Da comprare, sfogliare, toccare, lasciare aperto sul tavolo per poi sussultare alla vista delle fosse comuni in Afghanistan o del corpo nudo, di cui non sono inquadrati testa e gambe e ricoperto di cicatrici, di un trans operato. Tra i centinaia di opuscoli, brochures e pubblicità allegati alle riviste che sfogliamo distrattamente o cestiniamo ancora chiusi nel loro cellophan, Vogue Italia ha puntato su un operazione che sembra fatta a posta per epater les bourgeoises: allegare “Permanent Food” alla sua uscita di giugno.
Un’ennesima rivista patinata, che comincieremo a sforgliare distrattamente magari parlando al telefono, o guardando il telegiornale delle 14:00 aspettando che il caffè sia pronto.

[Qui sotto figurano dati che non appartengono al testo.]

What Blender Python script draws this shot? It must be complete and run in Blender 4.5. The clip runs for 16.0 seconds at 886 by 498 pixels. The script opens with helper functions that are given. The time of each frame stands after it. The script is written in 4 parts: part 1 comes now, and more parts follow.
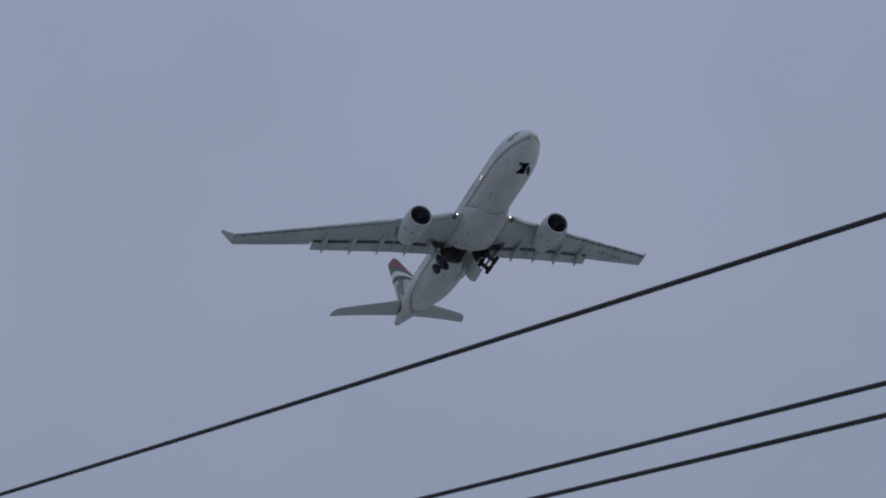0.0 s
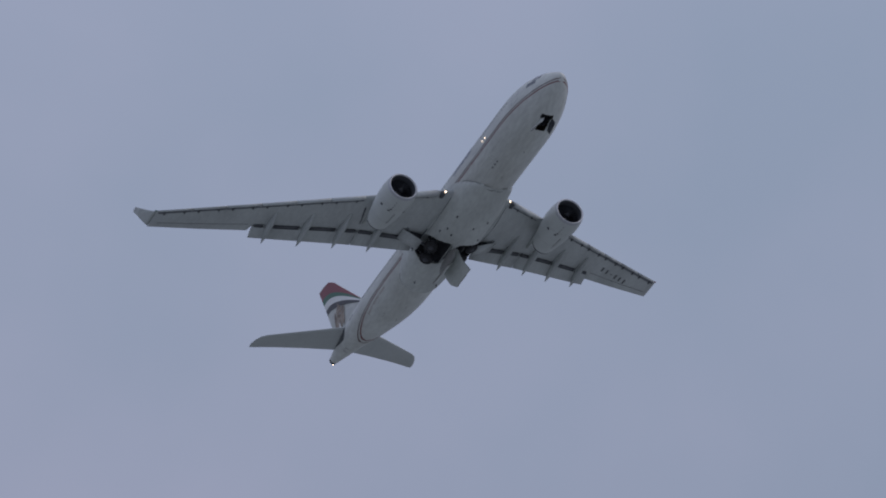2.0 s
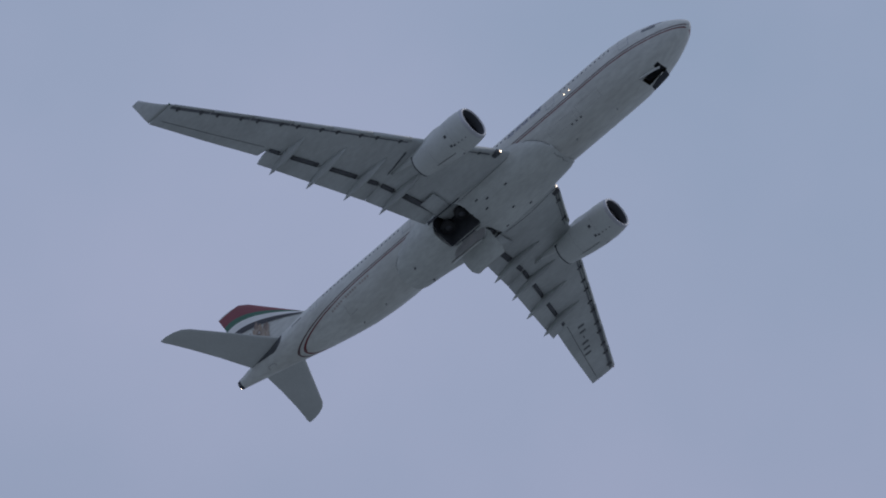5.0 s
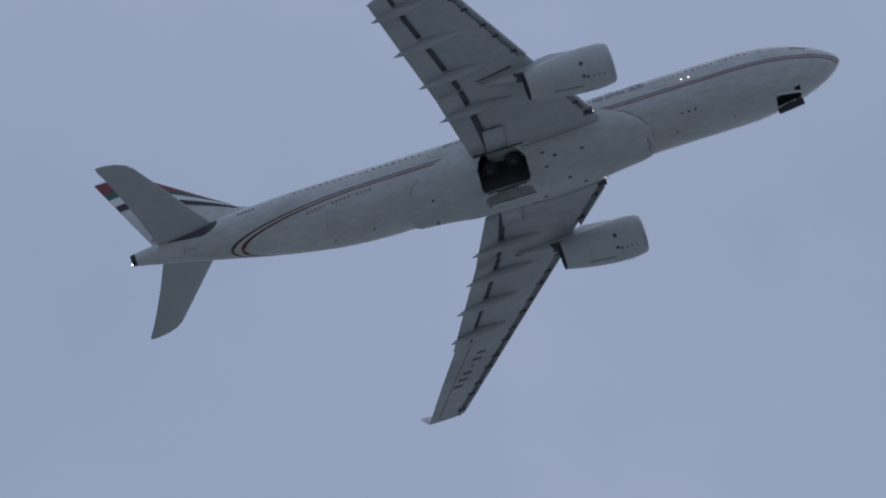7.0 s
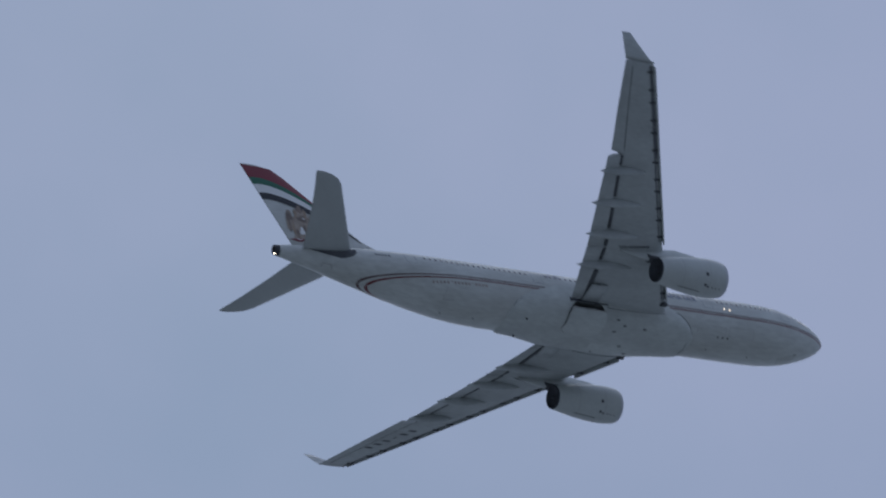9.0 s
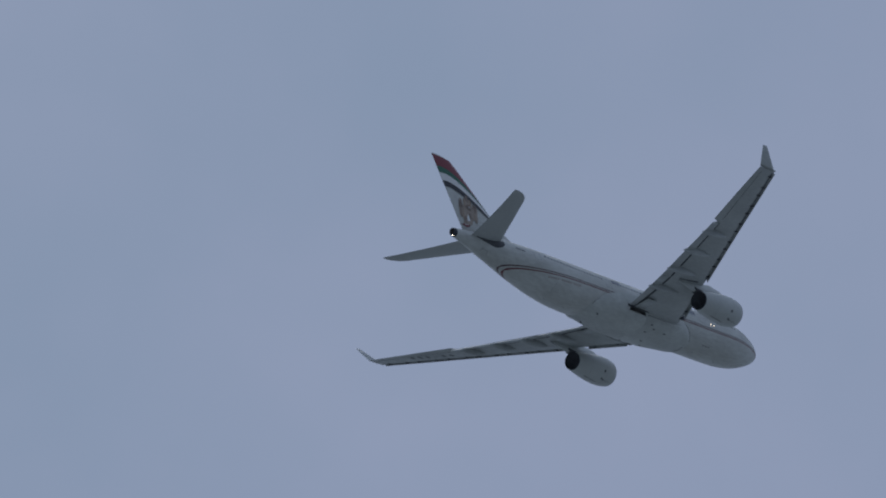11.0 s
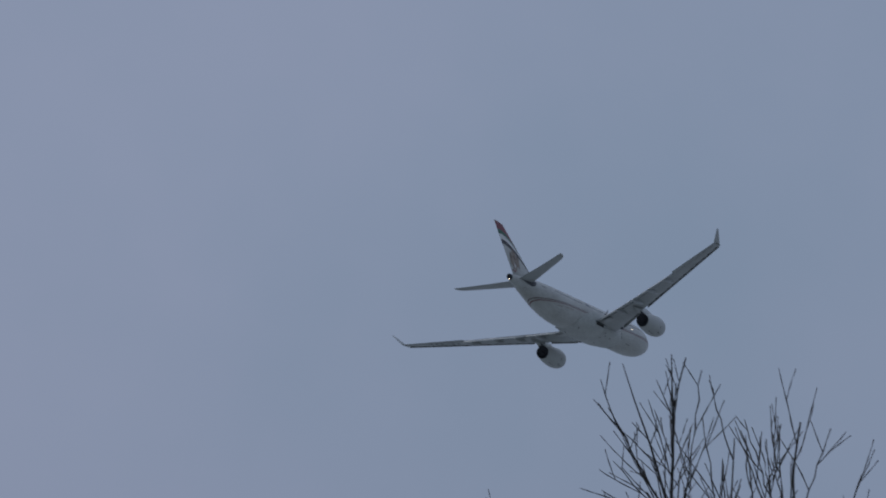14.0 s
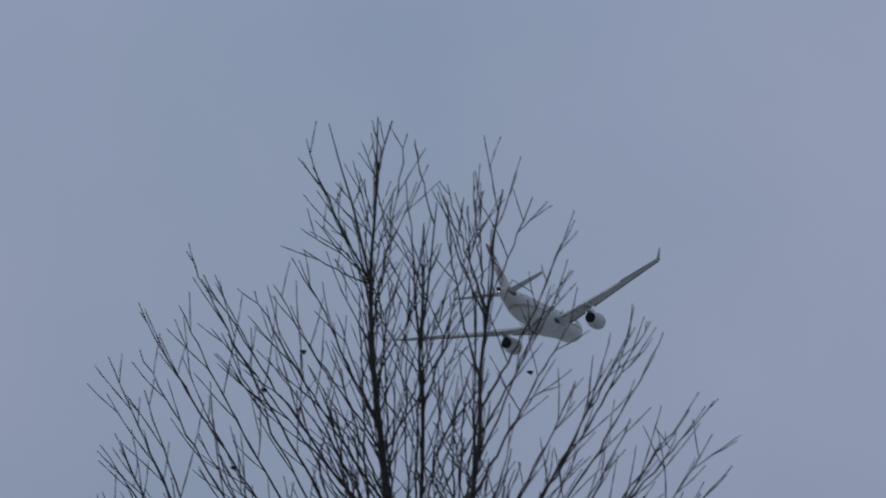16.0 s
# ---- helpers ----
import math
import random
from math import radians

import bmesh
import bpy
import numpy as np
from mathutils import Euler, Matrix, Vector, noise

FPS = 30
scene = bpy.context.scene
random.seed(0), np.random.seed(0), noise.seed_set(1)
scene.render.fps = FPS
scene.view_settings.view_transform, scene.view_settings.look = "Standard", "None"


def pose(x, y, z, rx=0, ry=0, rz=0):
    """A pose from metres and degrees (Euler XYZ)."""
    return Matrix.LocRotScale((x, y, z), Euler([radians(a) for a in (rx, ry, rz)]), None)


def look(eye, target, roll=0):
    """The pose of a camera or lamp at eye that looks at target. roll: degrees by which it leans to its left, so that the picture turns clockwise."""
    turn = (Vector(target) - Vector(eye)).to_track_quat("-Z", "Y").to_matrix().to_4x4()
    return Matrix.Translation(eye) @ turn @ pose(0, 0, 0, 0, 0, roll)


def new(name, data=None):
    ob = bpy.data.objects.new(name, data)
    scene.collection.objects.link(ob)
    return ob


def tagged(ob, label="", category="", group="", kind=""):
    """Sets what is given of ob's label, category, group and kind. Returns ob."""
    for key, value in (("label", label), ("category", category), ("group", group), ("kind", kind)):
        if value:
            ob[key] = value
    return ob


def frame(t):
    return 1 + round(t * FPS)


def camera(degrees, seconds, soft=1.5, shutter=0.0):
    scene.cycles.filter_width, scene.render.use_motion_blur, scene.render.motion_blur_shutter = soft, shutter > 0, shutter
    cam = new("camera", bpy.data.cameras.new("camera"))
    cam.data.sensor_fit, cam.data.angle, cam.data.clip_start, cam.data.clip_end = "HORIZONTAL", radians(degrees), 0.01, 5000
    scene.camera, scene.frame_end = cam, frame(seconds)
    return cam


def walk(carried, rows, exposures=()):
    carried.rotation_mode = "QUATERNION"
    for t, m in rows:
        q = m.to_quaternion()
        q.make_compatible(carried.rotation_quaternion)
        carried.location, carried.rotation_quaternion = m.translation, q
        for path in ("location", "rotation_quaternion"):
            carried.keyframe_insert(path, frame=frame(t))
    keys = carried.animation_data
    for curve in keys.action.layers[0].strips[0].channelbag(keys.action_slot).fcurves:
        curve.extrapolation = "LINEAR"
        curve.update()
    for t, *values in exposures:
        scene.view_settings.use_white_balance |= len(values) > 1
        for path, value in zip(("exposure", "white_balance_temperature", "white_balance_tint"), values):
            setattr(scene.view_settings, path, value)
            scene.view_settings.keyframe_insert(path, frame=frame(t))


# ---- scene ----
# ---- camera and its turn ----
# seconds, camera azimuth and elevation; aircraft place and turn
FLIGHT = [
    (0, 160.546, 10.749, -433.52, 165.08, 105.08, 0.62, -17.42, -0.91),
    (0.5, 159.310, 12.119, -402.48, 164.72, 112.20, 0.82, -17.21, -1.07),
    (1, 157.719, 14.032, -368.63, 165.40, 120.10, 0.75, -16.97, -1.20),
    (1.5, 155.812, 15.874, -337.96, 164.02, 126.04, 0.31, -16.80, -0.99),
    (2, 153.962, 17.801, -306.37, 162.61, 131.42, 0.05, -16.82, -0.79),
    (2.5, 151.966, 19.698, -295.52, 172.61, 142.99, -0.43, -16.84, -0.71),
    (3, 149.209, 22.022, -289.49, 188.30, 159.62, -0.88, -16.96, -0.60),
    (3.5, 145.863, 23.909, -275.31, 201.56, 172.61, -1.33, -17.15, -0.43),
    (4, 142.225, 25.908, -242.08, 206.69, 179.46, -1.63, -17.57, -0.32),
    (4.2, 140.378, 26.943, -226.49, 207.75, 181.04, -1.94, -17.62, -0.14),
    (4.7, 136.467, 29.768, -191.81, 209.43, 187.81, -2.23, -17.18, 0.13),
    (5.2, 131.719, 33.351, -156.04, 208.57, 195.91, -2.56, -16.44, 0.63),
    (5.75, 124.786, 37.177, -114.47, 207.08, 203.89, -2.83, -15.56, 1.15),
    (6.5, 108.477, 40.489, -42.64, 210.42, 206.66, -2.39, -15.80, 0.38),
    (7, 99.905, 41.923, -5.63, 212.23, 210.80, -2.48, -15.38, 0.82),
    (7.5, 90.832, 43.853, 31.79, 212.34, 218.42, -2.11, -14.94, 1.23),
    (8, 80.401, 44.200, 72.85, 214.68, 223.90, -1.88, -14.64, 1.30),
    (8.5, 70.269, 43.837, 110.06, 216.63, 229.89, -1.45, -14.58, 1.31),
    (9, 63.824, 43.330, 146.68, 219.02, 236.30, -1.19, -14.67, 1.89),
    (9.2, 61.135, 42.652, 162.81, 220.66, 237.71, -1.03, -14.76, 2.03),
    (9.7, 54.927, 41.539, 200.78, 222.84, 244.71, -0.43, -14.68, 2.05),
    (10.2, 49.356, 40.044, 239.21, 222.96, 253.42, 0.27, -14.82, 1.72),
    (10.75, 43.971, 38.229, 281.97, 220.91, 264.16, 0.85, -15.21, 1.11),
    (11.3, 39.374, 36.528, 325.18, 216.75, 275.29, 0.93, -15.89, 0.36),
    (11.5, 37.476, 35.529, 343.78, 214.77, 275.23, 0.61, -15.90, -0.20),
    (12, 34.030, 34.564, 381.15, 210.61, 289.59, 0.42, -16.46, -0.88),
    (12.5, 30.521, 33.803, 416.82, 204.92, 306.39, -0.16, -17.21, -1.65),
    (13, 27.760, 33.611, 454.57, 197.73, 322.60, -1.17, -17.87, -2.44),
    (13.5, 25.708, 32.930, 492.91, 198.49, 330.70, -2.44, -18.00, -2.36),
    (14, 24.013, 32.120, 532.14, 198.68, 337.79, -3.83, -18.11, -2.14),
    (14.5, 23.168, 31.367, 570.41, 199.76, 346.14, -4.93, -18.19, -1.71),
    (15, 21.783, 30.223, 610.62, 200.99, 354.04, -5.96, -18.29, -1.21),
    (15.5, 20.308, 29.198, 649.57, 203.45, 362.81, -6.94, -18.58, -0.29),
    (16, 18.842, 28.447, 690.36, 205.23, 371.35, -8.31, -18.80, 0.35),
]
EYE = (0.0, 0.0, 1.7)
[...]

Una sequenza di immagini senza nome, titoli o richiami che possano orientarci ci si presenta così sotto gli occhi, e mentre noi curiosi, andiamo avanti alla ricerca di una spiegazione a cui appigliarsi cadiamo testa e piedi nei meandri grotteschi, orrorifici, comici e sconfinatamente desolati della nostra società dello spettacolo.
Le immagini a tutta pagina sono accostate tra loro in modo apparentemente casuale; eppure questo “Blob” è un raffinato e potente mezzo di costruzione di senso, che mette a nudo il vuoto angosciate e quotidiano delle immagini che ci bombardano ogni giorno.

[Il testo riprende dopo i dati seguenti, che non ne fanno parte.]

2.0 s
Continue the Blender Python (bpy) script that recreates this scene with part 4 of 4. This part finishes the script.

L’operazione è firmata non a caso Maurizio Cattelan, il raffinato artista concettuale italiano che vive a New York che, con Paola Manfrin direttore creativo della McCann Erickson, ha strappato le pagine degli ultimi 10 anni di Vogue, quelli  firmati da Franca Sozzani, per poi rieditarle nell’ultimo numero di Permanent Food.
I due hanno accostato immagini e articoli, ribaltandone il senso, guidati dallo stesso Humor (diremmo noir) e tagliente spirito che ha caratterizzato fino ad ora tutto il progetto editoriale.